The Mystery of Mystery Novels

I don’t think I have the proper attitude for reading today’s novels. (Or yesterday’s novels, either – I tried to read Nicholas Nickleby and by the time I paged through the list of illustrations, a biography of Dickens, the introduction, the acknowledgements, a note on the text, suggested reading, the first preface, the second preface, the table of contents, and the first sentence which was so long it was also the first paragraph, I had to take a break.)

I used to like reading mysteries, especially the old style of mystery where a crime was committed before the story began, and we followed along with the detective as he or she tried to figure out whodunit. It was a puzzle, an intellectual game, and if the characters were flat and the guy detectives had a new dame every book, well, that was the formula and rather fun. Who could take it seriously? It seems as if we are supposed to take the current crop of sleuths seriously even if they are sassy and glib and don’t take themselves seriously. We’re supposed to care about their relationship problems, their obnoxious children, their annoying families. Which is fine, but where, in all that, is the mystery? Unless the mystery is why the writers are so popular.

I just finished reading a non-mystery mystery. Half the story was told from the point of view of the sleuths, who were so poorly drawn the only thing I know about them is that they were on a honeymoon; I have absolutely no feel for them as people. The other half of the story was told from the point of view of the jewel thieves the sleuths were after, so I knew whodunnit, I knew why they dunnit, I knew how they dunnit. Where was the mystery? And where was the suspense? The book had only two outcomes: either the sleuths caught the thieves or they didn’t. So what? Perhaps if the characters were well drawn I could root for one or the other, but as it was, I simply did not care.
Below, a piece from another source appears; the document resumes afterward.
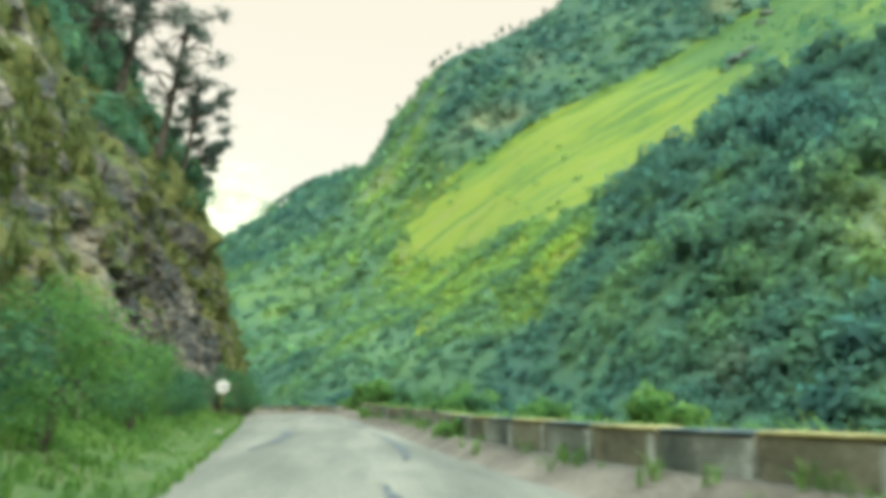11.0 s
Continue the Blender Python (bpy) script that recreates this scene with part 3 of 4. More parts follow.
def dark_chance(x, y):
    g = grassland(x, y)
    zone = smooth(27, 43, x - 0.32 * (y - 267) + 5 * np.sin(y * 0.09) + 4 * np.sin(x * 0.5 + y * 0.21)) * (y < 470)
    gap = np.exp(-((x - 95) / 26) ** 2 - ((y - 235) / 45) ** 2) + np.exp(-((x - 62) / 14) ** 2 - ((y - 275) / 40) ** 2)
    return np.where(g > 0, 0.0, zone * (1 - 0.45 * np.minimum(1, gap)) * (1 - 0.9 * lime_zone(x, y)))


def scrub_chance(x, y):
    g = grassland(x, y)
    thin = (g > -130) & (x < 72) & (y < 560)
    clear = np.sin(x * 0.11 + y * 0.03) + np.sin(y * 0.045 - x * 0.05 + 1.7)
    return np.where((g > 0) & (g < 22) & (x < 56), 0.05, np.where(g > 2, 0.0012, np.where(dark_chance(x, y) > 0.25, 0.16 + 0.5 * (dark_chance(x, y) < 0.8), np.where(lime_zone(x, y) > 0.15, np.where(lime_patch(x, y), 0.07, 0.4), np.where(thin, 0.42 + 0.2 * clear, 0.75 + 0.2 * clear)))))


xs, ys, zs = slope_places(13000, (20, 300), (110, 470), dark_chance)
size = rng.uniform(1.5, 3.1, len(xs))
close = ys < 290
left_part = xs < 72 + 9 * np.sin(ys * 0.07)
for name, label, which, crowns in (("valley_woods", "dense green woods low on the mountainside", close & left_part, fine_crowns), ("shaded_woods", "dense dark blue-green woods low on the mountainside", close & ~left_part, fine_crowns), ("dark_woods", "dense dark green woods on the lower mountainside", ~close, near_crowns)):
    scatter(name, label, "forest", np.stack([xs, ys, zs - size * 0.1], 1)[which], size[which], crowns, FOREST, rng)
ex = rng.uniform(52, 250, 340)
ey = np.interp(ex, EDGE_X, EDGE_Y) + np.where(np.arange(340) < 110, rng.uniform(-16, 3, 340), -rng.uniform(4, 120, 340))
es = rng.uniform(3.0, 7.5, 340)
keep = dark_chance(ex, ey) > 0.5
ex, ey, es = ex[keep], ey[keep], es[keep]
ez = ground_z(ex, ey) + np.array([relief(x, y) for x, y in zip(ex, ey)])
scatter("edge_trees", "tall dark round-crowned trees along the edge of the grass slope", "forest", np.stack([ex, ey, ez + es * 0.6], 1), es, edge_crowns, FOREST, rng)
xs, ys, zs = slope_places(30000, (-330, 290), (150, 960), scrub_chance)
size = rng.uniform(1.1, 3.1, len(xs)) * np.interp(ys, [250, 500], [0.85, 1.15])
size = size * np.interp(np.interp(xs, CREST_X, CREST_Y) - ys, [0, 40], [0.75, 1.0])
high = (ys > 562) & (rng.random(len(xs)) < 0.85)
scatter("mountain_scrub", "mixed green trees and scrub covering the steep mountainside", "forest", np.stack([xs, ys, zs - size * 0.15], 1)[~high], size[~high], far_crowns, FOREST, rng)
scatter("crest_woods", "woods tinted blue-green for haze between the grass slope and the skyline", "forest", np.stack([xs, ys, zs - size * 0.15], 1)[high], size[high] * 1.3, far_crowns, FOREST, rng)

hx, hy = rng.uniform(-150, -22, 900), rng.uniform(-60, 165, 900)
ok = (ground_z(hx, hy) > 28) & (hx < -45)
hx, hy = hx[ok], hy[ok]
size = rng.uniform(2.0, 4.0, len(hx))
scatter("hilltop_woods", "woods on the hillside above the cliff", "forest", np.stack([hx, hy, ground_z(hx, hy) + size * 0.6], 1), size, far_crowns, LEAF, rng)
hx, hy = rng.uniform(12, 150, 2200), rng.uniform(-60, 190, 2200)
ok = (brink(hx, hy) > 6) & (rng.random(2200) < 0.5)
hx, hy = hx[ok], hy[ok]
size = rng.uniform(1.2, 3.2, len(hx))
scatter("bank_woods", "scrubby trees down the bank below the road", "forest", np.stack([hx, hy, ground_z(hx, hy) + size * 0.5], 1), size, far_crowns, SCRUB, rng)
low_crowns = [leaf_cloud(rng, 13, 0.52, (1, 1, 0.9)) for _ in range(6)]
xs, ys, zs = slope_places(15000, (-90, 170), (130, 420), lambda x, y: np.where(grassland(x, y) > 4, 0.004, 0.45))
size = rng.uniform(0.7, 1.7, len(xs))
scatter("low_scrub", "low bright green scrub and ferns between the trees", "shrubs", np.stack([xs, ys, zs + size * 0.2], 1), size, low_crowns, FOREST, rng)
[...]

I used to think mysteries were easy to write. You conceived of a mystery, created an intriguing detective to solve it, hid clues in obvious and not so obvious places, drew dried herring across the path to confuse the scent, and when the mystery was solved, the book ended. But apparently I was wrong. If it was easy, we’d have great mysteries with great characters and I wouldn’t be writing this.

3 Responses to “The Mystery of Mystery Novels”

  1. K.S. Clay Says:

    I don’t know much about mysteries but I know mystery/suspense/thriller novels are often clumped together but can be very different. Mystery is supposed to be about solving the crime. Suspense and thrillers are supposed to be more about getting away from the bad guys or stopping a further crime. So maybe the book you read wasn’t really a mystery. Maybe it was a suspense/thriller novel (despite whatever label was placed on it). I know it doesn’t make the book good, but that might explain one thing. I actually had the same kind of experience recently. I read a book that was supposed to be a thriller and at the end I was sitting there going “wait, I thought that was supposed to be thrilling.” I think it’s difficult to write a good book, no matter what the genre. I think that’s why the great authors are so special, because they can also be so rare and hard to find.

  2. Bertram Says:

    I think you’re right about it being difficult to write a good book. I just read a book about screenwriting, and the author explained that the reason more good films aren’t being made is that good scripts are hard to find. I scoffed at that, but I suppose it’s true.

    Maybe, in the end, quality will out because it’s so rare. If we keep perfecting the craft, perhaps you or I will get there.

  3. The Bookshelf Says:

    Yeah, I guess they try to break the mold. I understand your nostalgia.